Где-то в подсознании мальчика поселилась мысль, что если он будет болеть, мама вернется.
Этой мысли не суждено было укрепиться, поскольку он с шести лет стал вести дневник, и, когда этот дневник оказался не более чем подробным отчетом о его недугах, проницательная бабушка Закс-Кобургская поняла, что они проявили неблагоразумие, так беспокоясь о его здоровье.
— Умом ребенка завладела мысль о его болезненности, — сказала она сыну, — и он, похоже, гордится этим. Если так будет продолжаться, то, когда вырастет, он захочет стать инвалидом.
Ей пришло в голову, что хрупкое здоровье Альберта большей частью вызвано его воображением.
— Отправь ребят на свежий воздух, — посоветовала она. — Пусть он убедится, что крепкое здоровье Эрнеста гораздо более достойно восхищения, чем его хрупкость. Мы, конечно, будем наблюдать за ним, но он об этом не узнает.
Герцог вскоре оценил мудрость матери. Разумеется, Альберт никогда не станет таким же крепким, как Эрнест, но на природе он быстро перестал на что-либо жаловаться и, несмотря на слабую грудь и склонность к простудам, здоровье его сразу же стало улучшаться.
Свежий сельский воздух был ему только на пользу, и вдовствующая герцогиня не раз говорила, что, когда она видит, как мальчики появляются из лесу верхом на лошадях, веселые и раскрасневшиеся, они полностью забывают о всех былых опасениях за здоровье Альберта.
Герр Флоршютц тоже оказался очень полезен. Как уже было сказано, слезы Альберта совершенно его не трогали. Однажды он сильно испугал мальчика во время урока грамматики: того попросили сделать грамматический разбор предложения, а он никак не мог найти глагол (глагол же был «ущипнуть»). Тогда герр Флоршютц ущипнул его за руку, чтобы, как он сказал, Альберт запомнил, что такое глагол. Альберт, который уже заливался слезами, потому что никак не мог найти эту часть речи, от испуга тут же перестал плакать.
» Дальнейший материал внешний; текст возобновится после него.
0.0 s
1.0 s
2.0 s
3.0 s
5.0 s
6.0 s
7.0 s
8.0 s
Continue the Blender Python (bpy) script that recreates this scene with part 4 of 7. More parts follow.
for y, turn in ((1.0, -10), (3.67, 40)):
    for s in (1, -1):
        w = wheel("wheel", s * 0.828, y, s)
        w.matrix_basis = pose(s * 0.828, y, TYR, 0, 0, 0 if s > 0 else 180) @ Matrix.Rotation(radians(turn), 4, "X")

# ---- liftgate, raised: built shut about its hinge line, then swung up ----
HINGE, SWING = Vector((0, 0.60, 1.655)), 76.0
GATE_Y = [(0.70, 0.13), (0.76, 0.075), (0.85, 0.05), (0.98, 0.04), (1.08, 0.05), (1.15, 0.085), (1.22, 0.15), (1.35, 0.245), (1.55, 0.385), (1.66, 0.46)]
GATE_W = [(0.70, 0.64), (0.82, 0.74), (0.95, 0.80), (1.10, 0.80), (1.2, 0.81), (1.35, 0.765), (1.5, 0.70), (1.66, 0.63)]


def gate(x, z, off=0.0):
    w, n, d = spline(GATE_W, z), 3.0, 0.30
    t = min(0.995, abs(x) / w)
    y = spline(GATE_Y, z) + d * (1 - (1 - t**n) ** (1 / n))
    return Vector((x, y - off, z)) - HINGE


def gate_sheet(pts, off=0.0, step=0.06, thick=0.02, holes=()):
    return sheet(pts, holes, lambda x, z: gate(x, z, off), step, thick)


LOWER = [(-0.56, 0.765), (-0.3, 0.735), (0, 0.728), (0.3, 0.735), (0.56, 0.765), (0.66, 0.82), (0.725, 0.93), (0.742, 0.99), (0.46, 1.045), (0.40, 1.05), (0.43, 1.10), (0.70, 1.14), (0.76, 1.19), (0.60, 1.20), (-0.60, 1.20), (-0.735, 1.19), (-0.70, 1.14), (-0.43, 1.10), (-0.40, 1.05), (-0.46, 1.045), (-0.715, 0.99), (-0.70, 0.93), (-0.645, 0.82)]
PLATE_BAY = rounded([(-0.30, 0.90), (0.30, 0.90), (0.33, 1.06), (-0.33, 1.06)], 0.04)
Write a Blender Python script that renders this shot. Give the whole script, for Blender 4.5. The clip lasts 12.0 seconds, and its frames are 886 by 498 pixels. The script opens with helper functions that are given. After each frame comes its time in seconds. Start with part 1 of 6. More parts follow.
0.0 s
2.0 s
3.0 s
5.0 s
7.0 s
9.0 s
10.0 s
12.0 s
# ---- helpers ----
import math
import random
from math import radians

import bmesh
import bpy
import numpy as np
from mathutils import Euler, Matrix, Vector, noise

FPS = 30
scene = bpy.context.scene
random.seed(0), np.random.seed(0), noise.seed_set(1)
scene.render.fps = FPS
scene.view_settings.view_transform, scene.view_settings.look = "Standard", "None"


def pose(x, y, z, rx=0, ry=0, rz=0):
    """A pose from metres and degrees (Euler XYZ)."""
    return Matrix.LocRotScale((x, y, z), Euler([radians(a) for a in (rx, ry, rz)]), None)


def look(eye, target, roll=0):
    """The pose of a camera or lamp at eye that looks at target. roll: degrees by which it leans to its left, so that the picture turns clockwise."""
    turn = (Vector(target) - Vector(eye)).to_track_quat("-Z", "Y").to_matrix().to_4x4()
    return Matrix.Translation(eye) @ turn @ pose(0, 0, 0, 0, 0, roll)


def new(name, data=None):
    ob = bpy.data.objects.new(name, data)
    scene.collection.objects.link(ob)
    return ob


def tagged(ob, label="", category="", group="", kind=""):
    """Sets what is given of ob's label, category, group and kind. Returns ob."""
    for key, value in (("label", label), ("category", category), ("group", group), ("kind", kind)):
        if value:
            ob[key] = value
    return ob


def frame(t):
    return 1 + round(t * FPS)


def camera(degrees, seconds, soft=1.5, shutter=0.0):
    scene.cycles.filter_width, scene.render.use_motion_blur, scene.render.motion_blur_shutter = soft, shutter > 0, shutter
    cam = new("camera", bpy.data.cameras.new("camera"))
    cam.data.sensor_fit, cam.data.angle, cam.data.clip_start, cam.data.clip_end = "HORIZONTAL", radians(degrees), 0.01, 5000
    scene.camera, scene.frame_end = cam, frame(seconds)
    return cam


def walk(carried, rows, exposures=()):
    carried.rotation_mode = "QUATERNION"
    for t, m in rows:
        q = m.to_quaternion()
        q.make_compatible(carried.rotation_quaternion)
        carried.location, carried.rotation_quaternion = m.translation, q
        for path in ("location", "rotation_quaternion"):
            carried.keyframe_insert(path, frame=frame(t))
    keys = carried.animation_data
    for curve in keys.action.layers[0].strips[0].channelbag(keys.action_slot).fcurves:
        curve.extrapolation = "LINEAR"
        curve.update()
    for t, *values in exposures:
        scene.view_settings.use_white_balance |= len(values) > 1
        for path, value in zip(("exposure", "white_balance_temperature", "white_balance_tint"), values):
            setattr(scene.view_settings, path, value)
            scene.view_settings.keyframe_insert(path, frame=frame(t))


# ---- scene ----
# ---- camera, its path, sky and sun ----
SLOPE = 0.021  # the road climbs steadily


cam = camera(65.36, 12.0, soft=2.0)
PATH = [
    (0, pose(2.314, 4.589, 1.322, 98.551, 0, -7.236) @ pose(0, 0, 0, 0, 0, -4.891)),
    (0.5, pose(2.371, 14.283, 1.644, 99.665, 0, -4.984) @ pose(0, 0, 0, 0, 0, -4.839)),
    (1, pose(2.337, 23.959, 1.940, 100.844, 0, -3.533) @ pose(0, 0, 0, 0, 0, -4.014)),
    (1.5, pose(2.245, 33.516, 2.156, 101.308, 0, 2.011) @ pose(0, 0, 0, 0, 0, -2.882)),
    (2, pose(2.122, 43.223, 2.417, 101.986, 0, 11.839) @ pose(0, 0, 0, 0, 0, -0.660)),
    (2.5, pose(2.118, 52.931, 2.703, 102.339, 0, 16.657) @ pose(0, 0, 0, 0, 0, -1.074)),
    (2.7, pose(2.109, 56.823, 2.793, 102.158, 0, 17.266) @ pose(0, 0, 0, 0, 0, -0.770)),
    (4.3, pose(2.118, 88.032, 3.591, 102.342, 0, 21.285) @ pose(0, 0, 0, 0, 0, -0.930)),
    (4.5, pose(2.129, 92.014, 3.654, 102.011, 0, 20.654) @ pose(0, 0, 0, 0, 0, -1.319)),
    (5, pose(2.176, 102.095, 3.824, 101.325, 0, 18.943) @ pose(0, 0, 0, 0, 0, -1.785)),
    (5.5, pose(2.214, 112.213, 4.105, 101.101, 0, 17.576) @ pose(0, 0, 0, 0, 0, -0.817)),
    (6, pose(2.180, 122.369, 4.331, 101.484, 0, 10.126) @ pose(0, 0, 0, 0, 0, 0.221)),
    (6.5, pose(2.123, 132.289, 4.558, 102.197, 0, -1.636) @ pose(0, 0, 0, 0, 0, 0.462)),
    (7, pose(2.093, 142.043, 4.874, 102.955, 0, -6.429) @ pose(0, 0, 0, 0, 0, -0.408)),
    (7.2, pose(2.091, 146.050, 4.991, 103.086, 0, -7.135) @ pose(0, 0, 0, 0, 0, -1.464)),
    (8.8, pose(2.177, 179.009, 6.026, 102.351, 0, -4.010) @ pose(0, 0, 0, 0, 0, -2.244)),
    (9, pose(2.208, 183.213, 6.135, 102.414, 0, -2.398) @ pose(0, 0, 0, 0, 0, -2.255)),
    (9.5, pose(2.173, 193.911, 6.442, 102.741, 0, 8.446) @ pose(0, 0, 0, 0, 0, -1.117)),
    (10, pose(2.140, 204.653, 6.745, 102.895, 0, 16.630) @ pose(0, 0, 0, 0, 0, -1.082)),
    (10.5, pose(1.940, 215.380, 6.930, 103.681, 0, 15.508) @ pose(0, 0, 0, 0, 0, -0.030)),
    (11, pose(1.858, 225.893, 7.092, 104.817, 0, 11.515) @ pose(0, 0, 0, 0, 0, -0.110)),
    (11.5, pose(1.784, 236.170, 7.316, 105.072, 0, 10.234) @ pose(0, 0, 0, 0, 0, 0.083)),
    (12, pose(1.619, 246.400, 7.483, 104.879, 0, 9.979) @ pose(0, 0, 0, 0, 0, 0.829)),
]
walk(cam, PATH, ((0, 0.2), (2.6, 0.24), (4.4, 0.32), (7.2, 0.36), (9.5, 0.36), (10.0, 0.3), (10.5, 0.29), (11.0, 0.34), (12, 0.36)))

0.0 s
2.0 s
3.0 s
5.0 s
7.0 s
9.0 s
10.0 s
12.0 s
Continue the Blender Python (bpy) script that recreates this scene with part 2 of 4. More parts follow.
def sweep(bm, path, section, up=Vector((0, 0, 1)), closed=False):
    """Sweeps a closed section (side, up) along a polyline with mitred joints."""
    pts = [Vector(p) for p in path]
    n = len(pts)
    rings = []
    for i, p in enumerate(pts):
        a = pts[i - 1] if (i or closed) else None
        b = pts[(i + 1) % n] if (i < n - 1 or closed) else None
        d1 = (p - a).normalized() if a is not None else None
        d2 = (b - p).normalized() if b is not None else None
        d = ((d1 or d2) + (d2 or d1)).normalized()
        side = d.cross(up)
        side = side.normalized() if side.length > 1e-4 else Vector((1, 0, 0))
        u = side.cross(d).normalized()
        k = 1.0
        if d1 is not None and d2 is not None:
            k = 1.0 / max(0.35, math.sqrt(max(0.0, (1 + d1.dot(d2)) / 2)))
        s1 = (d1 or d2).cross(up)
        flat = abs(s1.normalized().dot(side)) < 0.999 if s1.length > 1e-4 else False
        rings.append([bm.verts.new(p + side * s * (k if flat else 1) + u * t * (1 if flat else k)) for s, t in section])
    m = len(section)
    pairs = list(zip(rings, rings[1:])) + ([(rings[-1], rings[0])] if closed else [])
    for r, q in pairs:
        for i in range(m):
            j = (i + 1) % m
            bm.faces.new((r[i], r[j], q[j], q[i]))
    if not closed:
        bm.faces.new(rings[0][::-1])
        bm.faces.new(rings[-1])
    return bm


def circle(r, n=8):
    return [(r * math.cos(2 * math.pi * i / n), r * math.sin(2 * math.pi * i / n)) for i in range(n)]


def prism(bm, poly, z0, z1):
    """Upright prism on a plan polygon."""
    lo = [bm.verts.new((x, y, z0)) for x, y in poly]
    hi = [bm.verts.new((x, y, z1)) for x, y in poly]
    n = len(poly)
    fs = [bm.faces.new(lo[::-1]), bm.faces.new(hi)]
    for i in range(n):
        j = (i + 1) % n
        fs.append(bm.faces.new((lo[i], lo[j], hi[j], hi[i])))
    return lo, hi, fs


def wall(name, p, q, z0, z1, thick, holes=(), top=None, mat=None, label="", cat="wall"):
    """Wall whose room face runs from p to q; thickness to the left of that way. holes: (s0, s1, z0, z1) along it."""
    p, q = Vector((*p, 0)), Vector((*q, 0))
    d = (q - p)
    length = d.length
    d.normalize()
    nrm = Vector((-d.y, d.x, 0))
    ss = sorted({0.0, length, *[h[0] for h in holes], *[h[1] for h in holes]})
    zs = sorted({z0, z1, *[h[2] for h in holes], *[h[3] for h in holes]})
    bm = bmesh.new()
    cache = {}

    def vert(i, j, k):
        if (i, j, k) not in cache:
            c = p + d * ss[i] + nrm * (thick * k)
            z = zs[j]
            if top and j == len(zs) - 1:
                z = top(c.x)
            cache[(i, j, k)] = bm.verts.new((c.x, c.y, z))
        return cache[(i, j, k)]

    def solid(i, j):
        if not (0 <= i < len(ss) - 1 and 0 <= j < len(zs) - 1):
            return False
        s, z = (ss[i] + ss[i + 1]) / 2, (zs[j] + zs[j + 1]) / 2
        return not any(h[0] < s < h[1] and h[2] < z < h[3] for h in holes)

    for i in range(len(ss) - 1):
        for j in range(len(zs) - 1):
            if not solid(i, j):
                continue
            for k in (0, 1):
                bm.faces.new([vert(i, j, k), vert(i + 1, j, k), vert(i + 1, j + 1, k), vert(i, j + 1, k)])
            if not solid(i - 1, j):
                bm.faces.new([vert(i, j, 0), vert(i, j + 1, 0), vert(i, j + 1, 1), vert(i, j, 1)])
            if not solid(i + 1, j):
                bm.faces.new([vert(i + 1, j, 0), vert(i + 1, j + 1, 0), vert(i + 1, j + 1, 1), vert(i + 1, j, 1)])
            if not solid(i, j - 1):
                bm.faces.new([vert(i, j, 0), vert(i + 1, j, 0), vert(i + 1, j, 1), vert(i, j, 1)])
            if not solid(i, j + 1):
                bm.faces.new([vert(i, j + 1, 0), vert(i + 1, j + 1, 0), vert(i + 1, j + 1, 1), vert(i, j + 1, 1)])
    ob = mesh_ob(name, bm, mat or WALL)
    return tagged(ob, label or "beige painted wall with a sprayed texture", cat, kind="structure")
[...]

И еще герр Флоршютц сказал, что слезы, на его взгляд, вовсе не средство для выхода из трудного положения. У Альберта ведь явные способности к учебе, так почему бы не воспользоваться ими, и тогда собственные успехи доставят ему такое удовольствие, что ему захочется кричать от радости.
И Альберт целиком отдался учебе. Вскоре герр Флоршютц уже аплодировал ему, а вместе с наставником — и отец, и бабушка мальчика.
— Ты умный, — хвалил его Эрнест.
Действительно, было гораздо приятней кричать от гордости, но только, разумеется, про себя. Он теперь учился очень многому, он много узнал о жизни.
Однажды он спросил Эрнеста, чем тот хотел бы заниматься, когда вырастет. Эрнест подумал немного и сказал:
— Править, как отец. Ездить верхом, охотиться, пировать, наслаждаться жизнью.
Альберт же ответил:
— А я хочу быть добрым и полезным человеком.
Эрнест обозвал его ханжой, что разозлило Альберта, и он ударил старшего брата. Эрнест не остался в долгу, и вскоре они уже катались, сцепившись, по траве.
Заставший их герр Флоршютц приказал им прекратить безобразие и за плохое поведение велел переписать по странице из Гёте.
Выполнив задание, Альберт попросил прощения:
— Это все я начал.
— Что и значит, по-твоему, быть добрым и полезным человеком? — съязвил Эрнест. — Драться с братом?
— Я вел себя дурно.
— А, ладно, — засмеялся Эрнест. — Все лучше, чем быть ханжой.
Оба засмеялись, прекрасно понимая: ничто не в состоянии разрушить их преданности друг другу; и, как только Эрнест дописал последнюю строку, они отправились в лес собирать растения для коллекции, которую они называли музеем Эрнеста — Альберта.
Так прошло два года: Альберту исполнилось двенадцать.